— Stated exercise —
Go through the material and write it all out exactly, minus the pictures.

— Provided material —
● ● ● ●

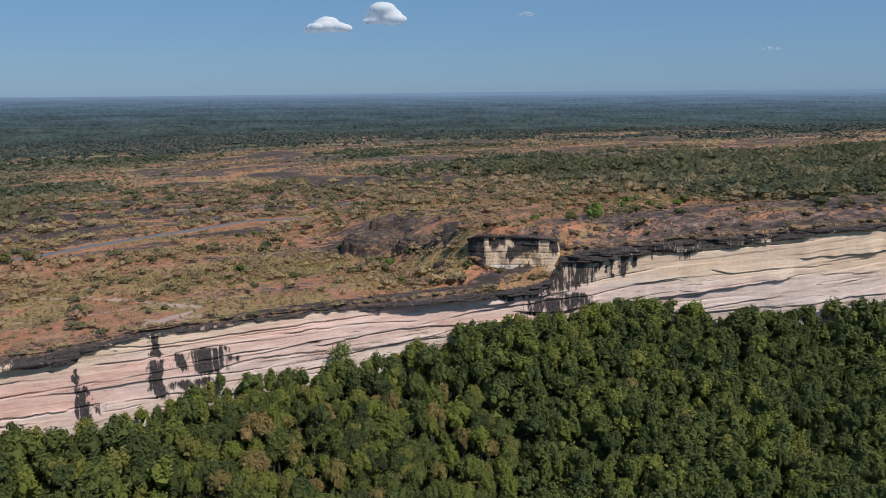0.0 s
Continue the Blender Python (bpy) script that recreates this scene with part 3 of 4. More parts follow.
rock_hump(62, 58, 11, 12, 13.4, 5.0, -10, 331, "dark rounded rock hump rising from the scrub")
rock_hump(67, 66, 4, 3, 17.8, 2.2, 15, 351, "low dark boulder ledge on top of the rock hump")
rock_hump(67, 35, 8, 9, 15.0, 4.6, 20, 381, "dark sloping rock shelf behind the sandstone block")
rock_hump(59.5, 7, 3.6, 3.0, float(land(59.5, 7)) - 0.9, 2.3, 20, 361, "dark broken rock beside the sandstone block")
rock_hump(57, 16, 3.0, 2.2, float(land(57, 16)) - 0.8, 1.8, 40, 371, "dark broken rock among dry grass")


# ---- foliage ----
def ball(level):
    """A unit ball of even triangles: 20 of them, or 80."""
    t = (1 + 5 ** 0.5) / 2
    v = np.array([(-1, t, 0), (1, t, 0), (-1, -t, 0), (1, -t, 0), (0, -1, t), (0, 1, t), (0, -1, -t), (0, 1, -t), (t, 0, -1), (t, 0, 1), (-t, 0, -1), (-t, 0, 1)], float)
    f = [(0, 11, 5), (0, 5, 1), (0, 1, 7), (0, 7, 10), (0, 10, 11), (1, 5, 9), (5, 11, 4), (11, 10, 2), (10, 7, 6), (7, 1, 8), (3, 9, 4), (3, 4, 2), (3, 2, 6), (3, 6, 8), (3, 8, 9), (4, 9, 5), (2, 4, 11), (6, 2, 10), (8, 6, 7), (9, 8, 1)]
    for _ in range(level):
        v, mid, out = list(v), {}, []
        for tri in f:
            m = []
            for i, j in ((0, 1), (1, 2), (2, 0)):
                key = tuple(sorted((tri[i], tri[j])))
                if key not in mid:
                    mid[key] = len(v)
                    v.append((v[key[0]] + v[key[1]]) / 2)
                m.append(mid[key])
            out += [(tri[0], m[0], m[2]), (tri[1], m[1], m[0]), (tri[2], m[2], m[1]), tuple(m)]
        v, f = np.array(v), out
    return v / np.linalg.norm(v, axis=1)[:, None], np.array(f)


OCTA = (np.array([(1, 0, 0), (0, 1, 0), (-1, 0, 0), (0, -1, 0), (0, 0, 1), (0, 0, -1)], float), np.array([(0, 1, 4), (1, 2, 4), (2, 3, 4), (3, 0, 4), (1, 0, 5), (2, 1, 5), (3, 2, 5), (0, 3, 5)]))
BALLS = (ball(0), ball(1), OCTA)


def crown_template(seed, radius, height, leaves, leaf, lobes=15, fine=1, heart=0.6, low=-0.35, body=1.0, taper=0.0):
    """A crown: a dome of leafy billows round a darker heart, with leaf sprays lying over them; its foot at z = 0."""
    g = np.random.default_rng(seed)
    c = g.normal(size=(lobes, 3))
    c /= np.linalg.norm(c, axis=1)[:, None]
    c[:, 2] = np.where(c[:, 2] < low, -c[:, 2], c[:, 2])
    c = c * g.uniform(0.42, 0.74, (lobes, 1)) * (1, 1, 0.85)
    size = g.uniform(0.20, 0.42, lobes) * np.interp(lobes, [3, 8, 16], [1.75, 1.25, 1.0])
    thin = 1 - taper * (0.5 + c[:, 2:3])
    c = c * np.concatenate([thin, thin, np.ones_like(thin)], 1)
    size = size * (1 - 0.6 * taper * (0.5 + c[:, 2]))
    form = np.array((radius, radius, height * 0.5))
    up = np.array((0, 0, height * 0.45))
    vs, fs, base = [], [], 0
    for k in range(lobes + (heart > 0)):
        iv, jf = BALLS[fine if k < lobes else 2]
        rough = g.uniform(0.55, 1.2, (len(iv), 1))
        mid, r = (c[k], size[k] * body) if k < lobes else (np.zeros(3), heart)
        vs.append((mid + iv * rough * r + g.normal(size=iv.shape) * 0.10 * r) * form + up)
        fs.append(jf + base)
        base += len(iv)
    k = g.integers(0, lobes, leaves)
    d = g.normal(size=(leaves, 3)) + (0, 0, 0.35)
    d /= np.linalg.norm(d, axis=1)[:, None]
    d[:, 2] = np.where(d[:, 2] < -0.4, -d[:, 2], d[:, 2])
    p = (c[k] + d * (size[k] * g.uniform(0.8, 1.45, leaves))[:, None]) * form + up
    n = d * 1.3 + g.normal(size=(leaves, 3)) * 0.55 + (0, 0, 0.2)
    n /= np.linalg.norm(n, axis=1)[:, None]
    u = np.cross(n, g.normal(size=(leaves, 3)))
    u /= np.linalg.norm(u, axis=1)[:, None]
    w = np.cross(n, u)
    a = leaf * g.uniform(0.5, 1.35, leaves)[:, None]
    c1, c2, c3 = g.uniform(0.6, 1.25, (3, leaves, 1))
    tri = np.stack([p + a * c1 * u, p + a * c2 * (-0.5 * u + 0.87 * w) - n * a * 0.25, p + a * c3 * (-0.5 * u - 0.87 * w)], 1)
    vs.append(tri.reshape(-1, 3))
    fs.append(base + np.arange(leaves * 3).reshape(-1, 3))
    return np.concatenate(vs), np.concatenate(fs)


def scatter(name, templates, which, places, scale, spin, tint, mat, label, category):
    """All plants of one kind as one mesh."""
    vs, fs, ts, base = [], [], [], 0
    for k, (tv, tf) in enumerate(templates):
        sel = np.nonzero(which == k)[0]
        if not len(sel):
            continue
        c, s = np.cos(spin[sel])[:, None], np.sin(spin[sel])[:, None]
        x, y, z = tv[:, 0][None], tv[:, 1][None], tv[:, 2][None]
        sc = scale[sel][:, None] if scale.ndim == 1 else scale[sel][:, :1]
        sz = sc if scale.ndim == 1 else scale[sel][:, 1:2]
        P = np.stack([(x * c - y * s) * sc, (x * s + y * c) * sc, z * sz + 0 * sc], -1) + places[sel][:, None, :]
        vs.append(P.reshape(-1, 3))
        fs.append((tf[None] + (base + np.arange(len(sel)) * len(tv))[:, None, None]).reshape(-1, tf.shape[1]))
        ts.append(np.repeat(tint[sel], len(tv)))
        base += len(sel) * len(tv)
    return tagged(mesh_object(name, np.concatenate(vs), np.concatenate(fs), mat, {"tint": np.concatenate(ts)}, False), label, category, kind="stuff")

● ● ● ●

— Written answer —
0.0 s
Continue the Blender Python (bpy) script that recreates this scene with part 3 of 4. More parts follow.
rock_hump(62, 58, 11, 12, 13.4, 5.0, -10, 331, "dark rounded rock hump rising from the scrub")
rock_hump(67, 66, 4, 3, 17.8, 2.2, 15, 351, "low dark boulder ledge on top of the rock hump")
rock_hump(67, 35, 8, 9, 15.0, 4.6, 20, 381, "dark sloping rock shelf behind the sandstone block")
rock_hump(59.5, 7, 3.6, 3.0, float(land(59.5, 7)) - 0.9, 2.3, 20, 361, "dark broken rock beside the sandstone block")
rock_hump(57, 16, 3.0, 2.2, float(land(57, 16)) - 0.8, 1.8, 40, 371, "dark broken rock among dry grass")


# ---- foliage ----
def ball(level):
    """A unit ball of even triangles: 20 of them, or 80."""
    t = (1 + 5 ** 0.5) / 2
    v = np.array([(-1, t, 0), (1, t, 0), (-1, -t, 0), (1, -t, 0), (0, -1, t), (0, 1, t), (0, -1, -t), (0, 1, -t), (t, 0, -1), (t, 0, 1), (-t, 0, -1), (-t, 0, 1)], float)
    f = [(0, 11, 5), (0, 5, 1), (0, 1, 7), (0, 7, 10), (0, 10, 11), (1, 5, 9), (5, 11, 4), (11, 10, 2), (10, 7, 6), (7, 1, 8), (3, 9, 4), (3, 4, 2), (3, 2, 6), (3, 6, 8), (3, 8, 9), (4, 9, 5), (2, 4, 11), (6, 2, 10), (8, 6, 7), (9, 8, 1)]
    for _ in range(level):
        v, mid, out = list(v), {}, []
        for tri in f:
            m = []
            for i, j in ((0, 1), (1, 2), (2, 0)):
                key = tuple(sorted((tri[i], tri[j])))
                if key not in mid:
                    mid[key] = len(v)
                    v.append((v[key[0]] + v[key[1]]) / 2)
                m.append(mid[key])
            out += [(tri[0], m[0], m[2]), (tri[1], m[1], m[0]), (tri[2], m[2], m[1]), tuple(m)]
        v, f = np.array(v), out
    return v / np.linalg.norm(v, axis=1)[:, None], np.array(f)


OCTA = (np.array([(1, 0, 0), (0, 1, 0), (-1, 0, 0), (0, -1, 0), (0, 0, 1), (0, 0, -1)], float), np.array([(0, 1, 4), (1, 2, 4), (2, 3, 4), (3, 0, 4), (1, 0, 5), (2, 1, 5), (3, 2, 5), (0, 3, 5)]))
BALLS = (ball(0), ball(1), OCTA)


def crown_template(seed, radius, height, leaves, leaf, lobes=15, fine=1, heart=0.6, low=-0.35, body=1.0, taper=0.0):
    """A crown: a dome of leafy billows round a darker heart, with leaf sprays lying over them; its foot at z = 0."""
    g = np.random.default_rng(seed)
    c = g.normal(size=(lobes, 3))
    c /= np.linalg.norm(c, axis=1)[:, None]
    c[:, 2] = np.where(c[:, 2] < low, -c[:, 2], c[:, 2])
    c = c * g.uniform(0.42, 0.74, (lobes, 1)) * (1, 1, 0.85)
    size = g.uniform(0.20, 0.42, lobes) * np.interp(lobes, [3, 8, 16], [1.75, 1.25, 1.0])
    thin = 1 - taper * (0.5 + c[:, 2:3])
    c = c * np.concatenate([thin, thin, np.ones_like(thin)], 1)
    size = size * (1 - 0.6 * taper * (0.5 + c[:, 2]))
    form = np.array((radius, radius, height * 0.5))
    up = np.array((0, 0, height * 0.45))
    vs, fs, base = [], [], 0
    for k in range(lobes + (heart > 0)):
        iv, jf = BALLS[fine if k < lobes else 2]
        rough = g.uniform(0.55, 1.2, (len(iv), 1))
        mid, r = (c[k], size[k] * body) if k < lobes else (np.zeros(3), heart)
        vs.append((mid + iv * rough * r + g.normal(size=iv.shape) * 0.10 * r) * form + up)
        fs.append(jf + base)
        base += len(iv)
    k = g.integers(0, lobes, leaves)
    d = g.normal(size=(leaves, 3)) + (0, 0, 0.35)
    d /= np.linalg.norm(d, axis=1)[:, None]
    d[:, 2] = np.where(d[:, 2] < -0.4, -d[:, 2], d[:, 2])
    p = (c[k] + d * (size[k] * g.uniform(0.8, 1.45, leaves))[:, None]) * form + up
    n = d * 1.3 + g.normal(size=(leaves, 3)) * 0.55 + (0, 0, 0.2)
    n /= np.linalg.norm(n, axis=1)[:, None]
    u = np.cross(n, g.normal(size=(leaves, 3)))
    u /= np.linalg.norm(u, axis=1)[:, None]
    w = np.cross(n, u)
    a = leaf * g.uniform(0.5, 1.35, leaves)[:, None]
    c1, c2, c3 = g.uniform(0.6, 1.25, (3, leaves, 1))
    tri = np.stack([p + a * c1 * u, p + a * c2 * (-0.5 * u + 0.87 * w) - n * a * 0.25, p + a * c3 * (-0.5 * u - 0.87 * w)], 1)
    vs.append(tri.reshape(-1, 3))
    fs.append(base + np.arange(leaves * 3).reshape(-1, 3))
    return np.concatenate(vs), np.concatenate(fs)


def scatter(name, templates, which, places, scale, spin, tint, mat, label, category):
    """All plants of one kind as one mesh."""
    vs, fs, ts, base = [], [], [], 0
    for k, (tv, tf) in enumerate(templates):
        sel = np.nonzero(which == k)[0]
        if not len(sel):
            continue
        c, s = np.cos(spin[sel])[:, None], np.sin(spin[sel])[:, None]
        x, y, z = tv[:, 0][None], tv[:, 1][None], tv[:, 2][None]
        sc = scale[sel][:, None] if scale.ndim == 1 else scale[sel][:, :1]
        sz = sc if scale.ndim == 1 else scale[sel][:, 1:2]
        P = np.stack([(x * c - y * s) * sc, (x * s + y * c) * sc, z * sz + 0 * sc], -1) + places[sel][:, None, :]
        vs.append(P.reshape(-1, 3))
        fs.append((tf[None] + (base + np.arange(len(sel)) * len(tv))[:, None, None]).reshape(-1, tf.shape[1]))
        ts.append(np.repeat(tint[sel], len(tv)))
        base += len(sel) * len(tv)
    return tagged(mesh_object(name, np.concatenate(vs), np.concatenate(fs), mat, {"tint": np.concatenate(ts)}, False), label, category, kind="stuff")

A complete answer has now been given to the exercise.